Search code examples
multithreadingapache-sparkpysparkmultiprocessingrdd

How to execute multiple scripts on Spark?


I have multiple Python scripts that do not use a lot of memory. and This script execute on PySpark.

Spark Master(Standalone) have 4cpu(core), 16G memory and so Spark is runnig only 4 scripts by one time. (1 script : 1 core)

But, I want to Spark is running 20~30 scripts by one time How can I do?

This is my spark master web ui images. Please, Help me.

enter image description here enter image description here


Solution

  • Given you only have 4 cores, it's unlikely you'll be able to achieve that many tasks at the same time and neither should you wish to do that. Parallelism on your Spark instance is likely going to be limited by any of the following:

    1. Hardware (i.e. how many physical cores your machine has)
    2. What is the configuration of your Spark parallelism and core usage, i.e. Spark Config setting such as spark.default.parallelism and spark.executor.cores
    3. What is the configuration of your Spark scheduler (FIFO/Fair) - if this is set to FIFO your instance will attempt to solve one "script" at a time (but still working in parallel as described in point 5)
    4. How are you submitting your "scripts" - if you're submitting them from one process one thread and always collecting back to Python, then they will run in series, as their collection back to Python (driver) is likely blocking
    5. The partitioning of your data (spark.sql.shuffle.partitions and the actual data partitioning) - the rule of thumb is that a worker (here CPU core) will work on 1 partition at a time, therefore if your script processes a dataframe with 4 partitions, it may likely take up all the cores available to it on your machine.
    6. The actual scripts and actions in them.
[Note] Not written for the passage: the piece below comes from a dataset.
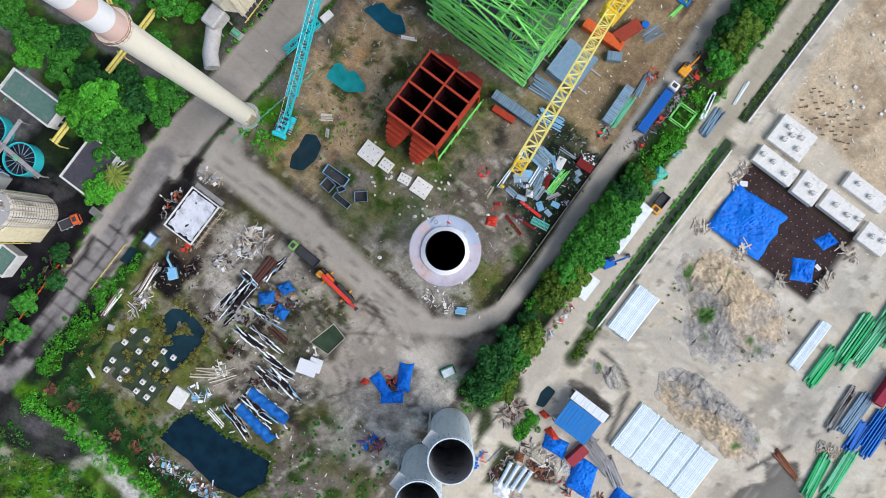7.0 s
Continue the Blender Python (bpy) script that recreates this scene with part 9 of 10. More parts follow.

    Based on the request above, try setting default parallelism to your number of desired cores, set Spark scheduler to FAIR and consider wrapping your "scripts" in functions that you submit to ThreadPoolExecutor or a similar implementation (if working from PySpark) that submits to Spark. This way, Spark will attempt to schedule as many jobs at the same time as possible. However, this doesn't mean 20-30 "scripts" will be processed at the same time (because that likely cannot be achieved), it only means that the jobs will be submitted in parallel and scheduled and processed in a Fair fashion.